Residents in the area of Hardee’s came out in force Tuesday night to oppose the rezoning of its back parking lot from Residential-1 to Commercial-1.
Hardee’s is looking to address longstanding traffic issue by demolishing its existing building and replacing it with one that’s better configured to accommodate more vehicles in its parking lot. However, in order to do that, the back parking lot would have to be rezoned from residential to commercial.
The change would remove a three-decade agreement with the city that the property cannot be used as a drive-thru between the hours of 10 p.m. and 6 p.m.
John Douglass says his house on West Main Street is 12 to 15 feet from the parking lot and he needs the time restriction to remain in place and be enforced.
Douglass says he been attempting to preserve his house for 30 years and rezoning the property would be a detriment toward that endeavor.
“With a C-1 zone, as I understand it, they could, if they desire, stay open 24 hours a day,” said Douglass. “They would also be backing their building up 15 feet more toward my house. That would be even more of a noise problem with two lanes coming the opposite way around the building. The outbuildings would also be closer too. I foresee more traffic problems with this plan than we presently have.”
Douglass requested a 20-foot stone wall between his property and Hardee’s, such as those placed between interstates and residential areas, or for the city board to reject the rezoning request.
Wayne Rigsby says a 6-foot wall probably won’t alleviate the majority of the issues he has with Hardee’s but he’s requesting one anyway.
“My concerns are noise, lights and trash, which I have blown over on me every Monday morning when they come in with leaf blowers,” said Rigsby. “My bedroom windows are on the second story of my house. I can tell you every time they have an order. I hear every word the lady says. A 6-foot wall, I don’t believe will help me. It will help with trash. I’ve never had a wall on my side and I don’t know if they are going to put a wall on my side, but I sure wish they would. This is a great plan. I hope it relieves traffic, but I think I need some consideration on my side, as far as alleviating the trash blown into my yard every Monday, the noise, and the lights that blind me every night.”
Rigsby also voiced concerns for construction and the noise associated with it.
Carolyn Lance opposed rezoning.
“If the parking lot is rezoned, we will all be bombarded with night noise,” she said. “When a business freely chooses to locate its business in a residential area with homes around it, they have an obligation to give consideration to their residential neighbors. These are neighbors who have and should continue to have a peaceful night’s rest.”
Joe Wooden says he OK with the existing Hardee’s and he’s opposed to rezoning.
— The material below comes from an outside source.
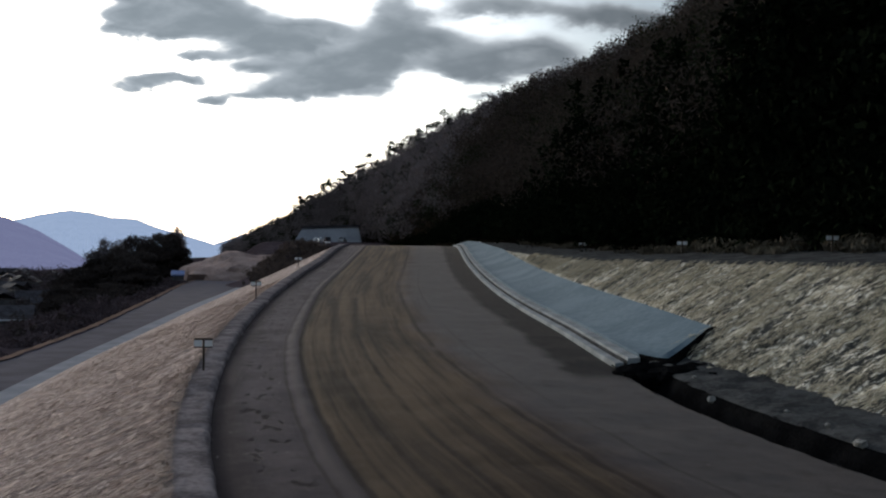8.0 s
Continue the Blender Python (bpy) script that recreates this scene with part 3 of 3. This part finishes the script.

“Personally, I can’t see any reason to do this new plan and rezone it because in all the 40 years that I’ve lived there I haven’t had any really bad problem with what they have their now,” said Wooden.
Dennis Jeter was the only audience member to voice approval for Hardee’s.
“I’ve lived directly behind Hardee’s for 41 years,” said Jeter. “I couldn’t possibly image being a better neighbor than what Hardee’s has been. They keep it clean. They keep it updated. They keep their buildings painted. They keep it nice. Their dumpster is 30-feet from my backdoor. I have no problems with mice. I have no problems with bugs, odor, or trash. They are great neighbors.”
Board members unanimously rejected Hardee’s request for rezoning when the measure came up for consideration.